This invention relates to the determination of subcriticality of uranium bearing materials during nuclear fuel production. In particular, it relates to the automatic determination of subcriticality or moderator concentration in uranium dioxide powder by a subcriticality measurement apparatus and method. The apparatus includes cadmium thermal neutron shields to facilitate and insure the accuracy of the subcriticality measurements. Measuring the moderator concentration is important, since moderators are effective for slowing or thermalizing fission-produced fast neutrons, which enable the establishment of a nuclear chain reaction.
Typical uranium fuel material comprises the isotope U-238 enriched in the order of 1-4 percent with the isotope U-235. Typical uranium containing fuel elements are shown, for example, by Specker et al in copending application Ser. No. 952,846, filed Oct. 19, 1978, now U.S. Pat. No. 4,285,769.
Uranium is typically stored in the form of uranium dioxide powder in five-gallon steel containers during the process of manufacturing nuclear fuel. To avoid any risk of the combined mass of uranium at any given location becoming critical--that is, capable of sustaining a nuclear chain reaction--the containers are stored individually and separated from one another at a considerable administrative and economic expense.
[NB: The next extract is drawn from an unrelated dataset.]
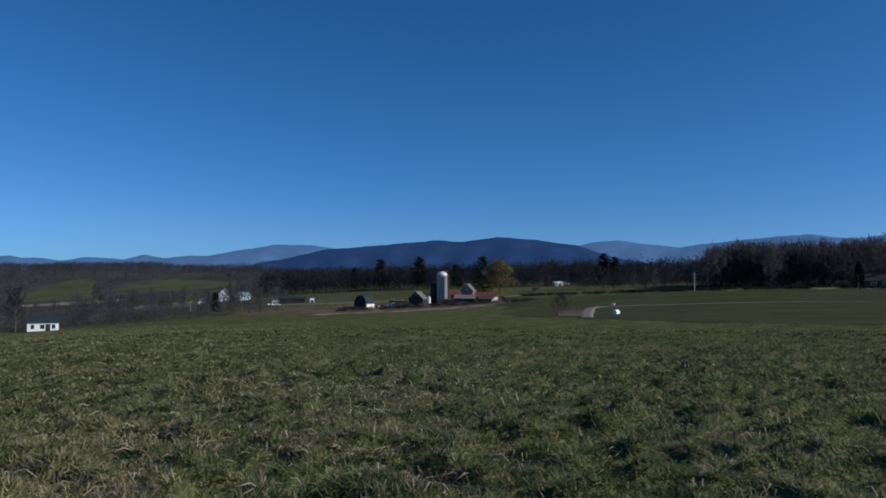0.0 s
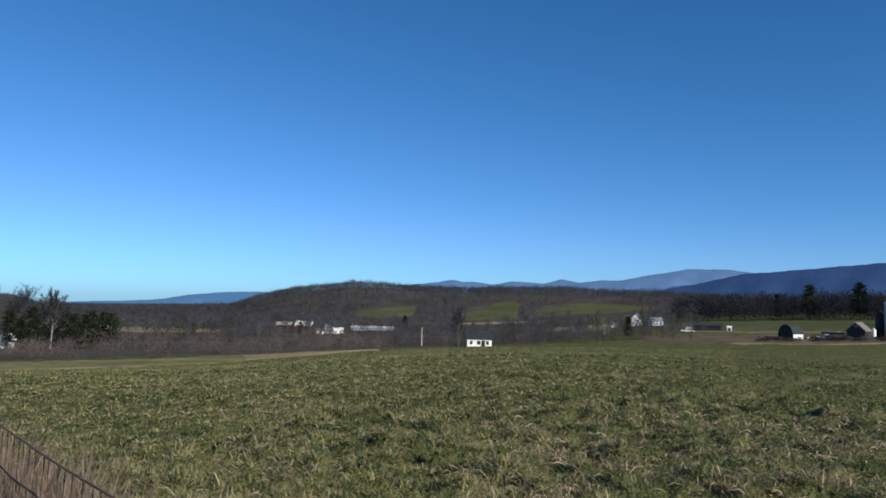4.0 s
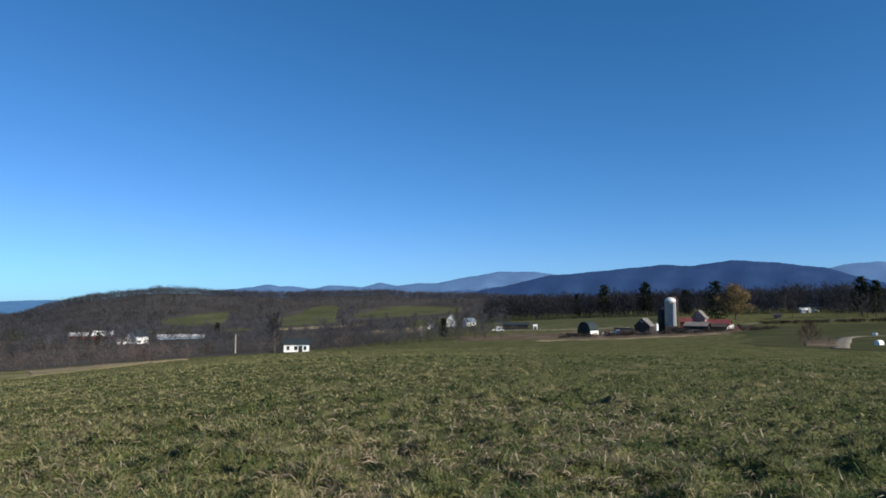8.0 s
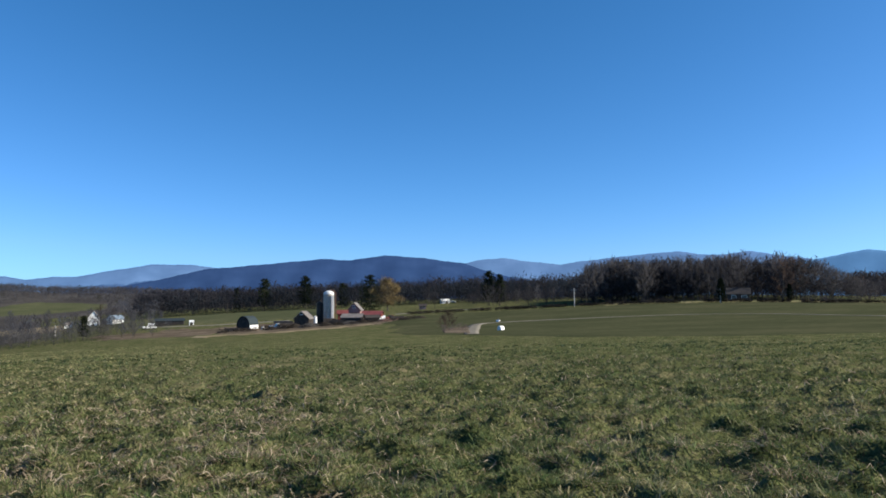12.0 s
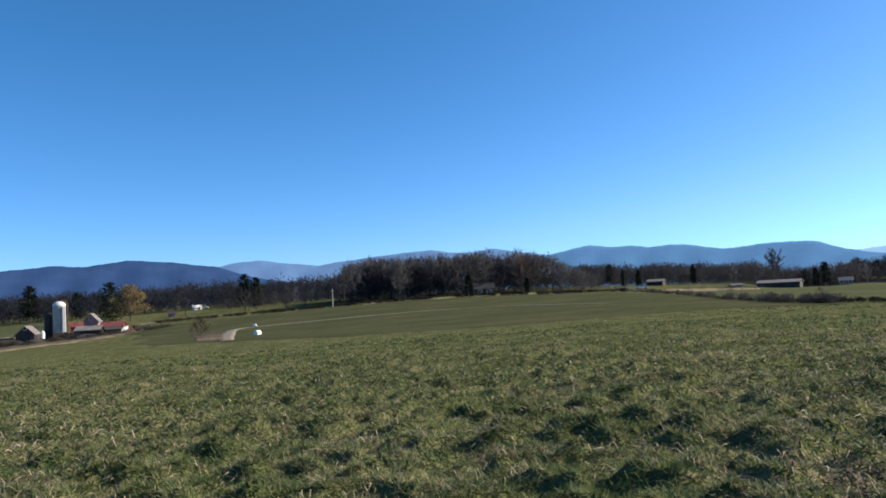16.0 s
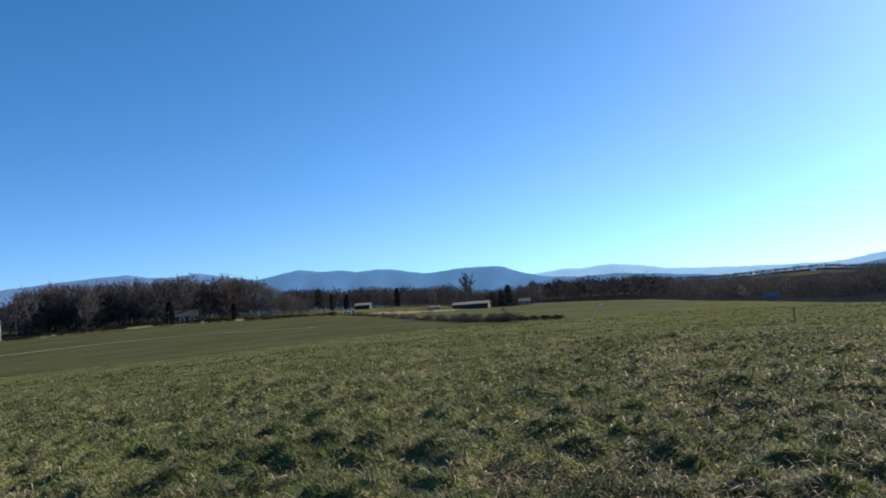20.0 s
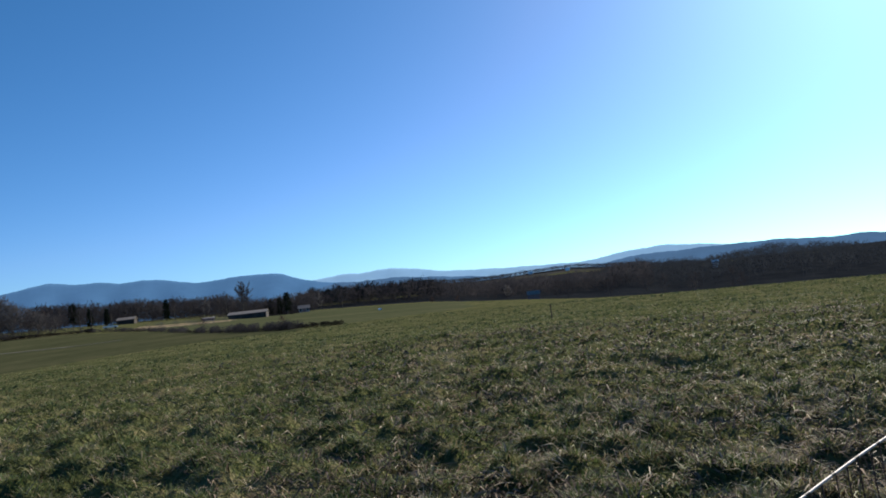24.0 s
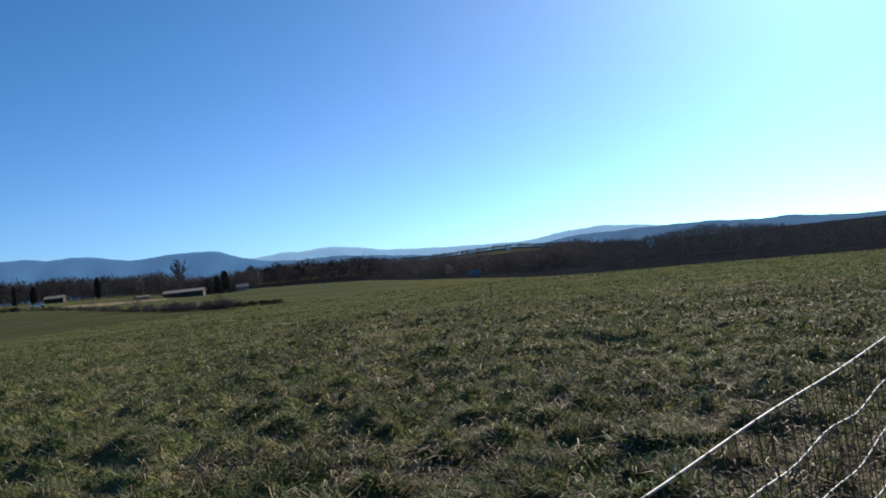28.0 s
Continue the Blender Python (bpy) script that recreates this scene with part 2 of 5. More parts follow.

One difficulty encountered in securing criticality safety for a large number of stored uranium containers is the uncertainty of knowing the subcriticality of any given one of the containers. If the subcriticality of each container were conveniently and accurately determinable, then one could simply calculate the subcriticality of the overall system of individual containers with precision. Unfortunately, no such convenient and accurate measurement technique has been available prior to this invention. This has hampered the development of efficient storage and stockpiling techniques for uranium.
Individual uranium containers of the type utilized in nuclear fuel production are substantially subcritical under all moderator conditions. Accordingly, it is useful to speak in terms of subcriticality rather than criticality. For purposes of this disclosure, we need not speak of degrees of criticality, since the object of criticality safety programs is to prevent any degree of criticality in any portion of the uranium destined for use as reactor fuel.
Many variables enter the subcriticality calculation, including overall volume, structure, uranium density, enrichment, and of most concern with respect to this invention, the moderator concentration, which primarily involves moisture, or the water content found in the uranium. Uranium density, enrichment, and container volume or structure are generally relatively fixed parameters. The subcriticality parameter of most concern, however, the one susceptible of the greatest variation, is the moderator concentration.
Whatever its origin, the concentration of water in a mass of uranium stored for nuclear fuel production may vary from zero to over 100,000 parts per million. As will be seen, in the context of managing the storage of a system of plurality of uranium containers, a moderator concentration of over 20,000 parts per million is unacceptable for a given container and storage array geometry, which may for example include uranium dioxide contained in five-gallon cans. Of course, an individual container taken independently and separated from other like containers can be flooded with water and still be completely subcritical. A single five-gallon can in which the uranium is frequently stored, for example, is small enough to be subcritical even when submerged in water.
Destructive chemical analysis of samples to determine the subcriticality of each uranium container in a plant or storage area is impractible, since each container must then be opened, and a quantity of uranium is lost in the process. Furthermore, the results of such a chemical test may not be available for hours or even days.
Humidity sensors to measure subcriticality are, as a practical matter, inoperative in the high moisture or moderator environment involved. Moreover, conventional humidity sensors are typically effective to measure ambient humidity, but not the concentration of liquid water. Beyond this, many commercially available humidity sensors are simply unreasonably expensive.